(Exercise details): Pictures in the data below are not part of the copy; transcribe everything else exactly.

(Material):
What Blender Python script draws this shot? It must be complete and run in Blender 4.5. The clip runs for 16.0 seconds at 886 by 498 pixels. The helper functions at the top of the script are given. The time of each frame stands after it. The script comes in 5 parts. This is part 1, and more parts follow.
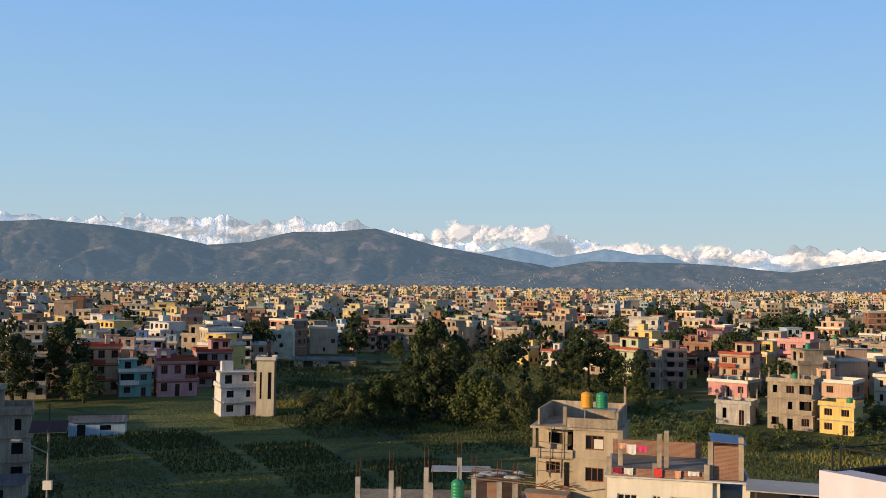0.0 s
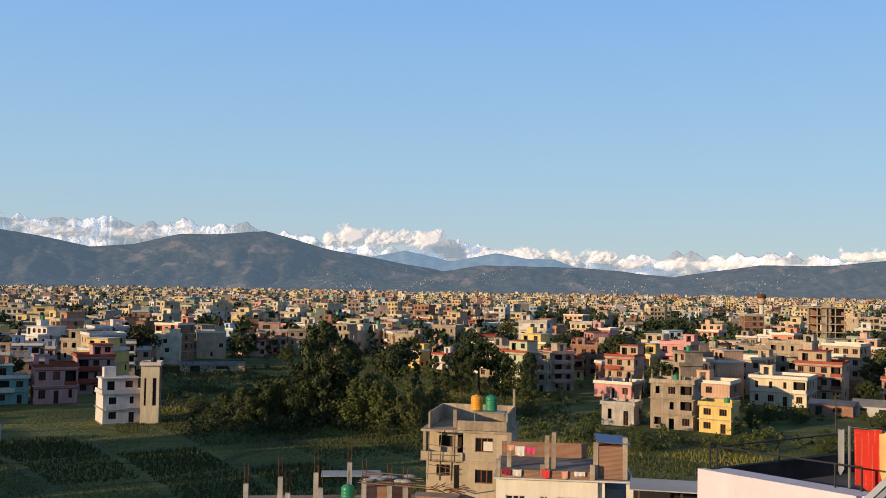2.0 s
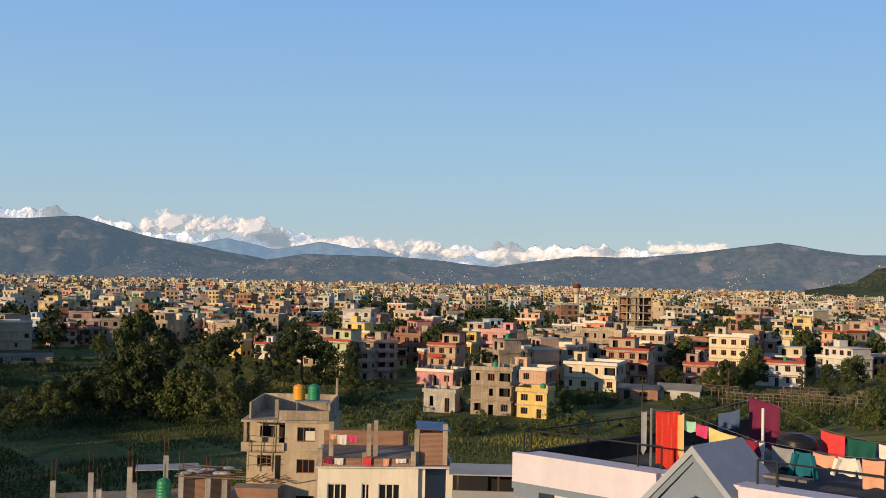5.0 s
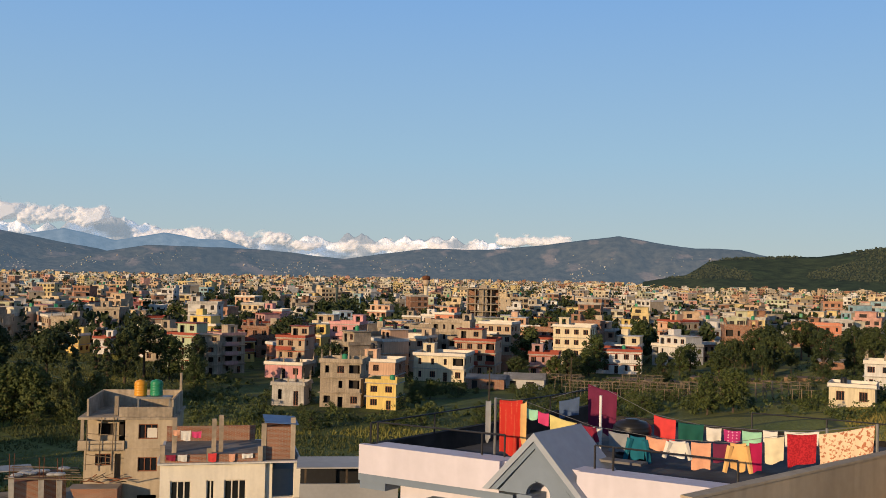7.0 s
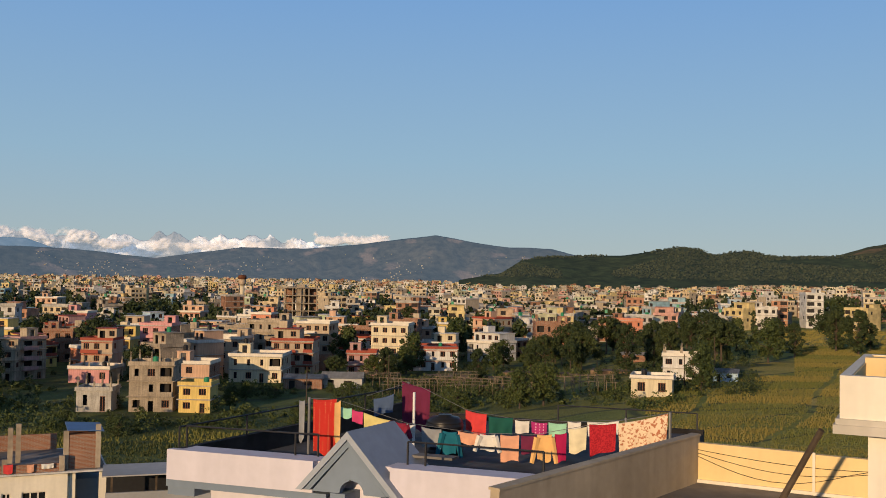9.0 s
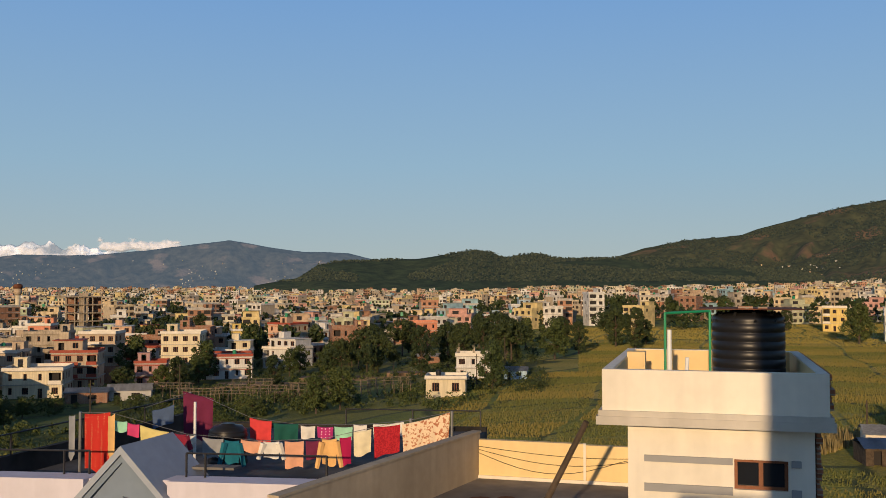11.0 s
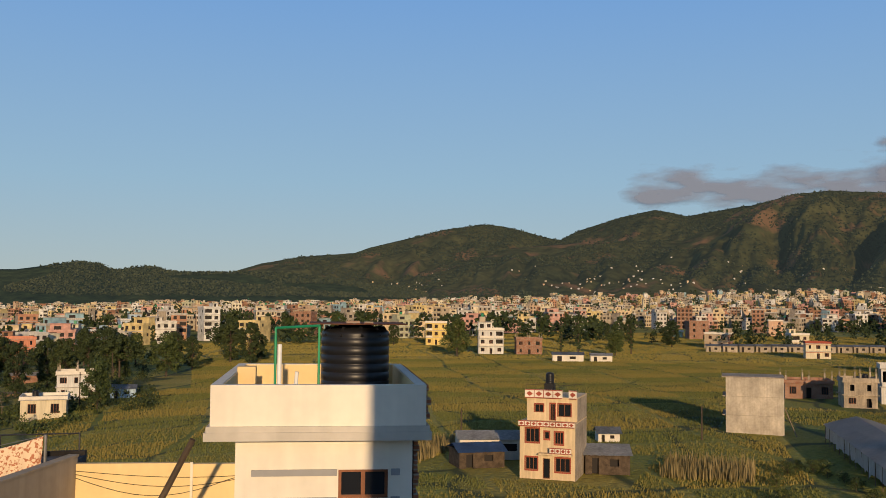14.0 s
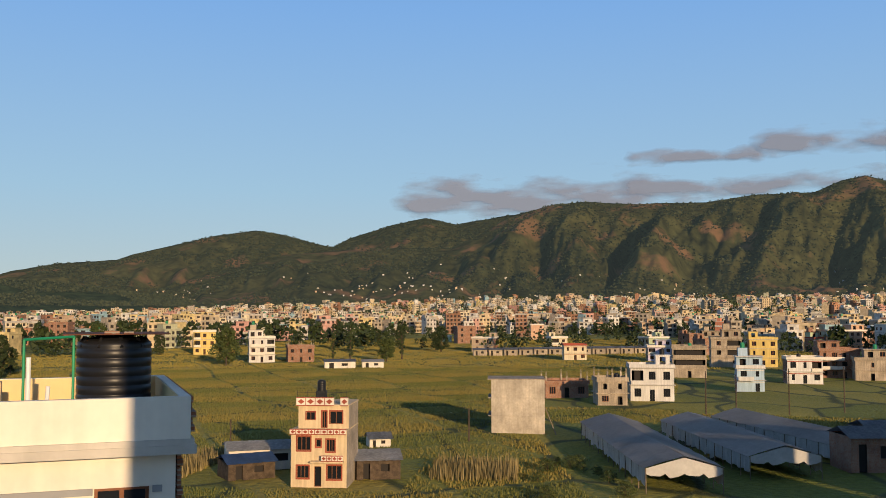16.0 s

(Reply to the task):
What Blender Python script draws this shot? It must be complete and run in Blender 4.5. The clip runs for 16.0 seconds at 886 by 498 pixels. The helper functions at the top of the script are given. The time of each frame stands after it. The script comes in 5 parts. This is part 1, and more parts follow.
0.0 s
2.0 s
5.0 s
7.0 s
9.0 s
11.0 s
14.0 s
16.0 s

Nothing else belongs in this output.